===== Dataset content =====

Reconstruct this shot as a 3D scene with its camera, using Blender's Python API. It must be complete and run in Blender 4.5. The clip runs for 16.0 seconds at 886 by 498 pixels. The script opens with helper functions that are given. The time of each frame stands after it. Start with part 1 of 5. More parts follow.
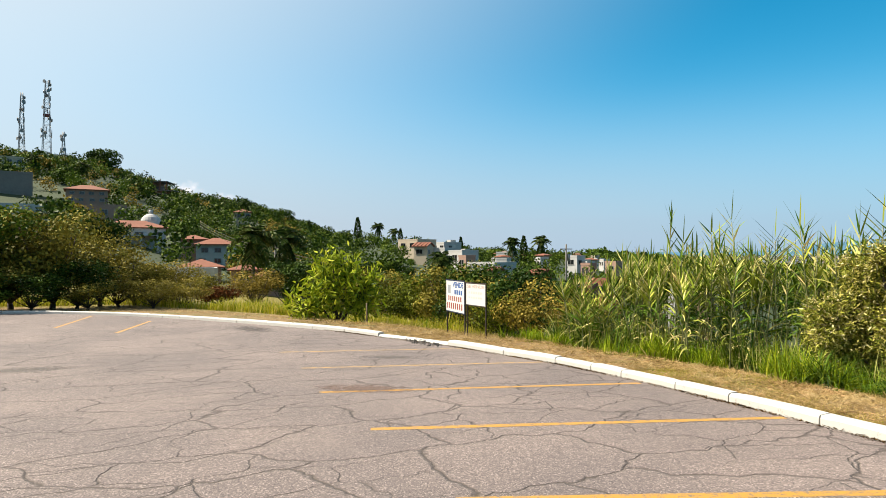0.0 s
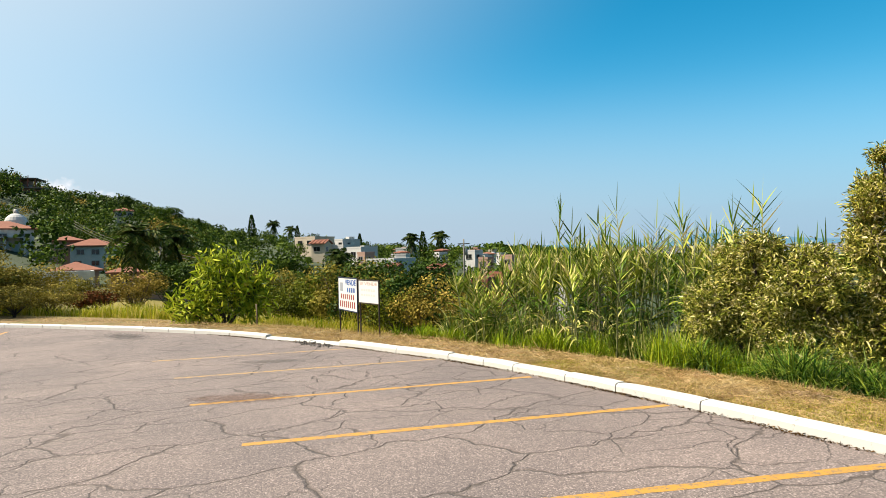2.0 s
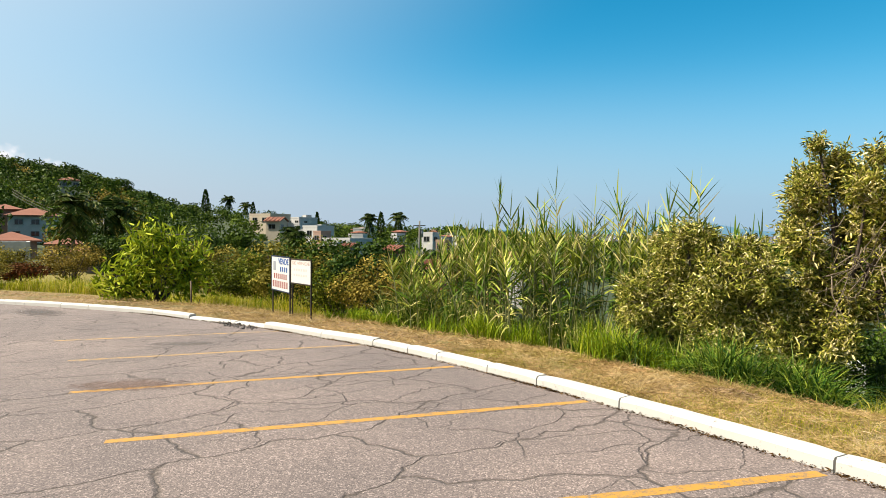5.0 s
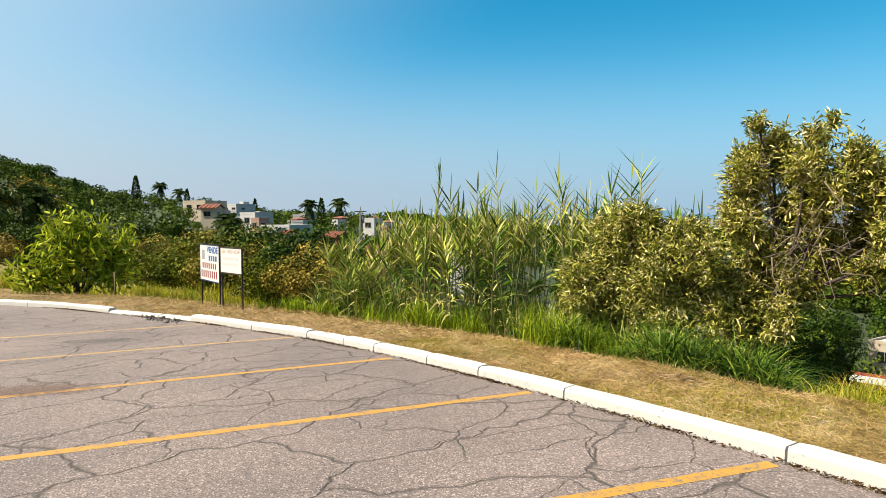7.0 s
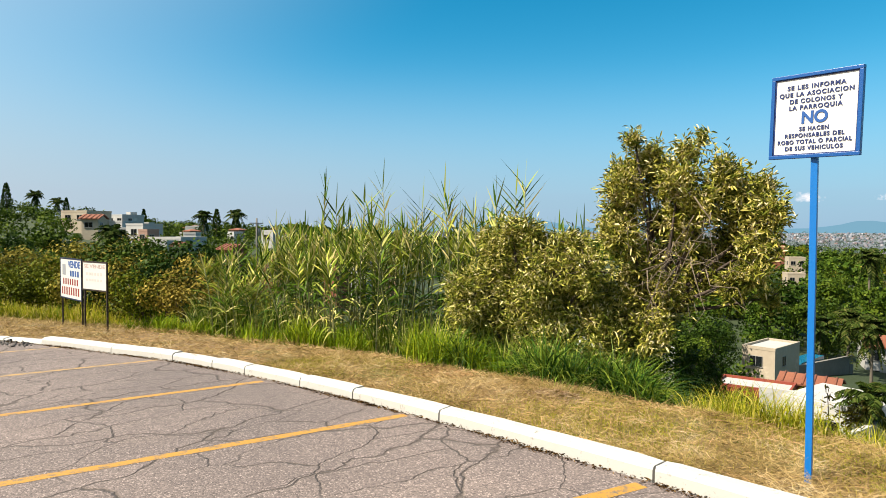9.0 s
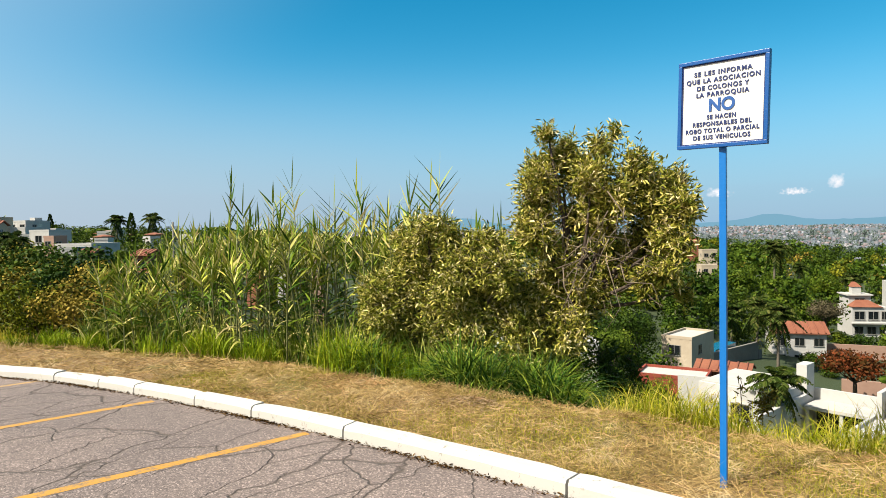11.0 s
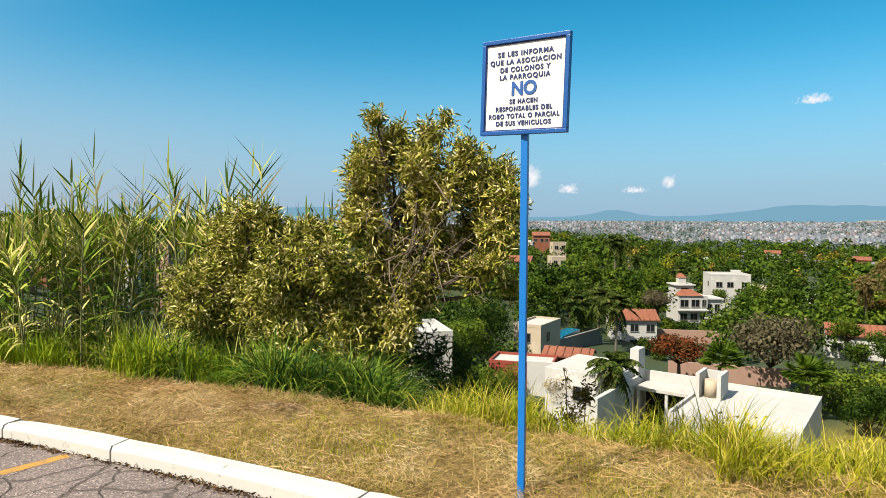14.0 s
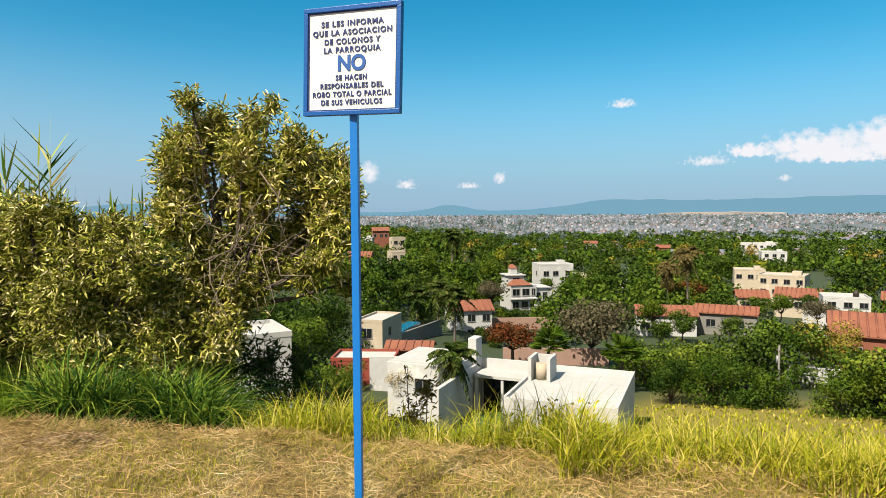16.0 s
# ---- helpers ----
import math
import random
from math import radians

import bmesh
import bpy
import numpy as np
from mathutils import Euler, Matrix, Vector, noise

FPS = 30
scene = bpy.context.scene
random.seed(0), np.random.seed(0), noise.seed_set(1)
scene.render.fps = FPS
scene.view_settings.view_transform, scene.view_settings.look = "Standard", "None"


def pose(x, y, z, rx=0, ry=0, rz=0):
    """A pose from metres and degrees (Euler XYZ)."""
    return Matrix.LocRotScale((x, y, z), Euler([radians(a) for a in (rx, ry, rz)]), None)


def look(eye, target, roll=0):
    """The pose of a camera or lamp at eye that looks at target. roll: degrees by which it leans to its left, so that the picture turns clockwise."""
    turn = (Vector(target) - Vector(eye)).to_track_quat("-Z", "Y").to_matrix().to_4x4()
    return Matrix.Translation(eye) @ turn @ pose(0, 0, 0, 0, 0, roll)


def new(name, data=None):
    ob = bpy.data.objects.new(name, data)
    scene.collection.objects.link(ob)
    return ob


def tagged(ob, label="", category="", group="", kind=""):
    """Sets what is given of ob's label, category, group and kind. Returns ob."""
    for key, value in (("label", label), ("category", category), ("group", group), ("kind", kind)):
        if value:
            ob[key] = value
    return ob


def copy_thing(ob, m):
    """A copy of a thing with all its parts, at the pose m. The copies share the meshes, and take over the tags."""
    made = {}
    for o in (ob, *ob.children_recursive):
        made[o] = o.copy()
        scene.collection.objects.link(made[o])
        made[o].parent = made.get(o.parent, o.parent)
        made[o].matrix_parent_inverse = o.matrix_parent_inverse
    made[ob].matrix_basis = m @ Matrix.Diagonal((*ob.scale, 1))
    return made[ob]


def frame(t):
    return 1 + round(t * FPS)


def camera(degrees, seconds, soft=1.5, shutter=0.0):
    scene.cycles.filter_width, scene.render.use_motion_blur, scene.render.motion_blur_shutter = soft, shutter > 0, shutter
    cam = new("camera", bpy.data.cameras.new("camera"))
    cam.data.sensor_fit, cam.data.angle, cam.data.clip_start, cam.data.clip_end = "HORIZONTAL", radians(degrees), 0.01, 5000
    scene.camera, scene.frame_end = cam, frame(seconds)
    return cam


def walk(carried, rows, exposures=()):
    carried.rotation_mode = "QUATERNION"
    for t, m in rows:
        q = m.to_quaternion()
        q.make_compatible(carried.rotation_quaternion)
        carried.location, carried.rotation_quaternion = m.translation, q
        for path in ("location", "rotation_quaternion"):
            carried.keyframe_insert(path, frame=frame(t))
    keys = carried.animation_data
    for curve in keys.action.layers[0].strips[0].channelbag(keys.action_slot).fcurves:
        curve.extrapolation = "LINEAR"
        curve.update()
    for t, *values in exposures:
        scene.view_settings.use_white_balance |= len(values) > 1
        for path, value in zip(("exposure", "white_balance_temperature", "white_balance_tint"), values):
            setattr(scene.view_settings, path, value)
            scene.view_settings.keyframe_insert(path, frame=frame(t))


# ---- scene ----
cam = camera(69.4, 16.0, soft=0.45)
METRES, EYE, TILT, LEAN, TURN = 3.731, 1.5, 0.0, 0.0, -22.8
ROWS = [
    (0.0, 0.0, 0.0, 0.0, 0.0, 0.53, 0.1),
    (0.5, 0.0221, 0.0187, -0.0026, -1.68, -0.47, 1.04),
    (1.0, 0.0306, 0.0395, -0.003, -4.5, -0.88, 0.67),
    (1.5, 0.0374, 0.0846, -0.0013, -7.29, 1.05, 1.24),
    (2.0, 0.055, 0.1046, -0.004, -8.94, 0.08, 1.25),
    (2.5, 0.0979, 0.1257, -0.0038, -8.79, -0.74, -0.0),
    (3.0, 0.1264, 0.1382, -0.0076, -9.74, -1.33, -0.52),
    (3.5, 0.1396, 0.1662, -0.0085, -10.85, -1.27, -0.28),
    (6.0, 0.2442, 0.2804, -0.0113, -15.4, -1.48, -0.87),
    (6.5, 0.2457, 0.3194, -0.0137, -17.74, -1.24, -0.38),
    (7.0, 0.2561, 0.3349, -0.0139, -17.7, -2.82, 0.05),
    (7.5, 0.2908, 0.3479, -0.0148, -16.87, -2.71, -0.03),
    (8.0, 0.3261, 0.3535, -0.0139, -19.2, -2.87, -0.57),
    (8.5, 0.3491, 0.3578, -0.0145, -22.55, -2.97, -0.44),
    (9.0, 0.3609, 0.3937, -0.014, -26.31, -1.68, -0.2),
    (9.5, 0.3743, 0.4216, -0.014, -29.61, -1.95, 0.64),
    (12.0, 0.5104, 0.4815, -0.0158, -36.37, -1.36, 0.75),
    (12.5, 0.5261, 0.4937, -0.0171, -40.4, -2.14, 0.96),
    (13.0, 0.5582, 0.4973, -0.018, -42.36, -2.25, 1.22),
    (13.5, 0.5969, 0.4913, -0.0154, -44.03, -1.9, 0.48),
    (14.0, 0.6252, 0.4854, -0.0161, -44.9, -2.71, -0.3),
    (14.5, 0.6388, 0.4919, -0.0179, -47.23, -2.25, 0.01),
    (15.0, 0.6598, 0.5237, -0.019, -50.74, -1.82, 0.47),
    (15.5, 0.6781, 0.5395, -0.0222, -55.6, -3.5, 0.14),
    (16.0, 0.7086, 0.5374, -0.0221, -59.21, -3.1, 0.32),
]
walk(cam, [(t, pose(0, 0, EYE, TILT, LEAN, TURN) @ pose(METRES * x, METRES * y, METRES * z, 90 + pitch, roll, yaw)) for t, x, y, z, yaw, pitch, roll in ROWS], [(0, 1.28), (6, 1.22), (12, 1.17), (16, 1.07)])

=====

_Short task_
Count the lines that include the word "kind" and state the result as a bare number.

_The response_
3